W obecnym okienku transferowym Real Madryt zakupił tak naprawdę dwóch bramkarzy, Thibaut Courtoisa i Andrija Łunina, 18-letniego Viniciusa Juniora oraz Alvaro Odriozolę. Jak na klub z takimi osiągnięciami nie jest to powalająca liczba. Dodatkowo trzeba pamiętać, że Madryt opuścili m.in. Cristiano Ronaldo oraz Mateo Kovacic. Zwłaszcza brak tego pierwszego może doskwierać "Królewskim".
Hiszpańska "Marca" donosi, że Real ma do wydania na transfery 300 mln euro, ale w tym okienku raczej nic z nimi nie zrobi. "Los Blancos" celują jedynie w zakup Neymara, ale jest praktycznie pewne, że Brazylijczyk nie chce na razie rozstawać się z Paris Saint-Germain. Inni zawodnicy, jak na razie są w kręgu zainteresowań zespołu z Madrytu.

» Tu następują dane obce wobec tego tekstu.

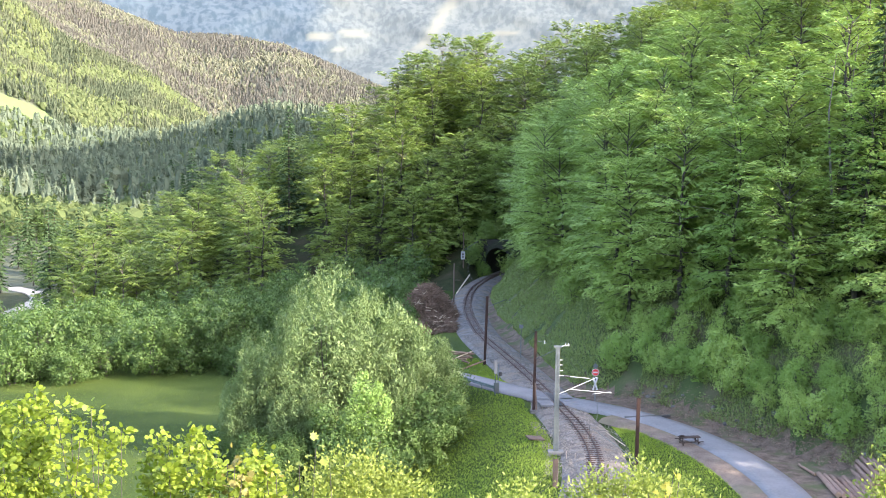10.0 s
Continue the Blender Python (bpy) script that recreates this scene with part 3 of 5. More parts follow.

Porażka w Superpucharze Europy z Atletico 2:4 pokazała, że kilka transferów przydałoby się Realowi. Podobno sam Julen Lopetegui chciałby przynajmniej trzech piłkarzy, dwóch obrońców i napastnika. Patrząc na wyjściową jedenastkę "Królewskich" to, nie licząc Ronaldo, praktycznie nie ma zmian w porównaniu do poprzedniego sezonu.